At Microsoft Build 2026, the company announced a strategic shift from conversational AI assistants to autonomous agents capable of executing multi-step tasks across enterprise applications. Microsoft unveiled seven new AI models designed for reasoning, coding, voice, image, and transcription, positioning these agents to work proactively within Teams, Outlook, and GitHub rather than simply responding to user prompts. The company is reframing Windows as an "agent runtime" and deploying these systems through its Azure AI Foundry platform, marking a fundamental move from what Microsoft describes as "prompts to outcomes."

The technical architecture centers on advanced agentic models like Magma, which handle planning and creative problem-solving across multimodal data. Microsoft has also introduced AI-first hardware, including Project Solara, to support this ecosystem. The full scope of pricing models and governance frameworks for autonomous agents remains unclear, as does the timeline for widespread enterprise deployment.
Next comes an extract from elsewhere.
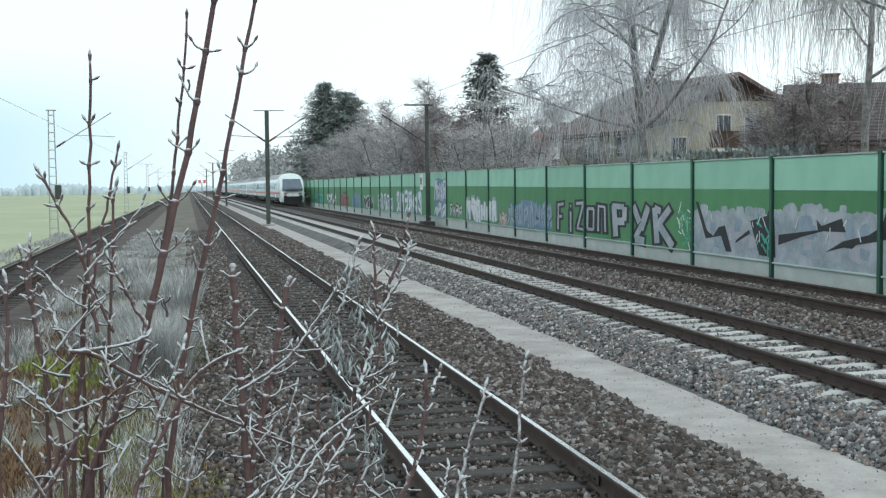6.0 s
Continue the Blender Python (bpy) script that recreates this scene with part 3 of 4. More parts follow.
def bare_tree(m, height, spread, seed, mat, label, stems=1, twigs=900, name="bare_tree", fine=0.011):
    """A leafless tree or tall shrub: stems, rising limbs, then a haze of thin twigs."""
    rnd = random.Random(seed)
    root = tagged(empty(name, m), label, "tree", "bare trees behind the wall")
    wood, twig = Limbs(), Limbs()
    hosts = []
    for s in range(stems):
        a = rnd.uniform(0, 6.28)
        tilt = 0.08 if stems == 1 else 0.3
        t = curve(rnd, (0.3 * math.cos(a) * (stems > 1), 0.3 * math.sin(a) * (stems > 1), -0.3), (tilt * math.cos(a), tilt * math.sin(a), 1), height * rnd.uniform(0.8, 1), 12, 0.06, 0.02)
        r = 0.017 * height / stems ** 0.5
        wood.tube(t, np.linspace(r, 0.015, len(t)), 6)
        for i in range(16 // stems + 5):
            k = rnd.randint(2, len(t) - 2)
            b = rnd.uniform(0, 6.28)
            ln = spread * rnd.uniform(0.5, 1.0) * (1.2 - 0.7 * k / len(t))
            q = curve(rnd, t[k], (math.cos(b), math.sin(b), rnd.uniform(0.4, 1.3)), ln, 7, 0.14, 0.03)
            wood.tube(q, np.linspace(r * 0.35, 0.01, len(q)), 4)
            hosts += [q, t[6:]]
            for _ in range(4):
                c = rnd.uniform(0, 6.28)
                u = curve(rnd, q[rnd.randint(2, len(q) - 1)], (math.cos(c), math.sin(c), rnd.uniform(0, 1.2)), ln * 0.45, 5, 0.2, 0.02)
                wood.tube(u, np.linspace(0.014, 0.007, len(u)), 3)
                hosts += [u, u]
    for _ in range(twigs):
        q = rnd.choice(hosts)
        p = q[rnd.randint(1, len(q) - 1)]
        a = rnd.uniform(0, 6.28)
        s = curve(rnd, p, (math.cos(a), math.sin(a), rnd.uniform(-0.3, 1.1)), rnd.uniform(0.35, 1.2), 4, 0.25, 0.0)
        twig.tube(s, np.linspace(fine, fine * 0.5, len(s)), 3)
    wood.object("trunk", M_BARK, root)
    twig.object("crown", mat, root, False)
    return root


def conifer(m, height, width, seed, mat, label, density=1.0, top=0.06, flat=1.0, spray=1.0):
    """A spruce: whorls of drooping boughs, each with rows of short needled sprays."""
    rnd = random.Random(seed)
    root = tagged(empty("conifer", m), label, "tree")
    wood, green = Limbs(), Limbs()
    t = curve(rnd, (0, 0, -0.3), (0.02, 0.01, 1), height, 12, 0.012, 0.02)
    wood.tube(t, np.linspace(0.02 * height, 0.02, len(t)), 8)
    levels = int(height * 2.0)
    for i in range(levels):
        h = 0.1 + 0.9 * i / levels
        reach = width * (top + (1 - top) * (1 - h) ** flat) * rnd.uniform(0.75, 1.15)
        p = np.array(t[0]) * (1 - h) + np.array(t[-1]) * h
        for j in range(int(7 * density) + 1):
            a = rnd.uniform(0, 6.28)
            q = curve(rnd, p, (math.cos(a), math.sin(a), rnd.uniform(0.05, 0.5)), reach * rnd.uniform(0.55, 1.1), 6, 0.07, -0.04)
            wood.tube(q, np.linspace(0.035, 0.008, len(q)), 3)
            for k in range(int((12 + 26 * reach / 3) / spray ** 1.5)):
                e = q[rnd.randint(1, len(q) - 1)] + np.array([rnd.gauss(0, 0.13) for _ in range(3)])
                b = a + rnd.choice((-1, 1)) * rnd.uniform(0.2, 1.3)
                d = Vector((math.cos(b), math.sin(b), rnd.uniform(-0.7, 0.25))).normalized()
                sd = d.cross(Vector((rnd.gauss(0, 0.5), rnd.gauss(0, 0.5), 1))).normalized()
                green.leaf(e, d, sd, spray * rnd.uniform(0.25, 0.6), spray * rnd.uniform(0.03, 0.075))
    wood.object("trunk", M_BARK, root)
    green.object("crown", mat, root, False)
    return root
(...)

For enterprise counsel and technology leaders, this shift carries immediate implications. Organizations will need to rethink AI governance as systems move from isolated tools to unified platforms capable of autonomous workflow execution. The announcement effectively positions Microsoft to control the default enterprise AI infrastructure—a strategic move with long-term competitive consequences. Attorneys should monitor how regulators respond to autonomous agent deployment, particularly around liability, data handling, and "agent-as-user" access models that blur traditional security boundaries.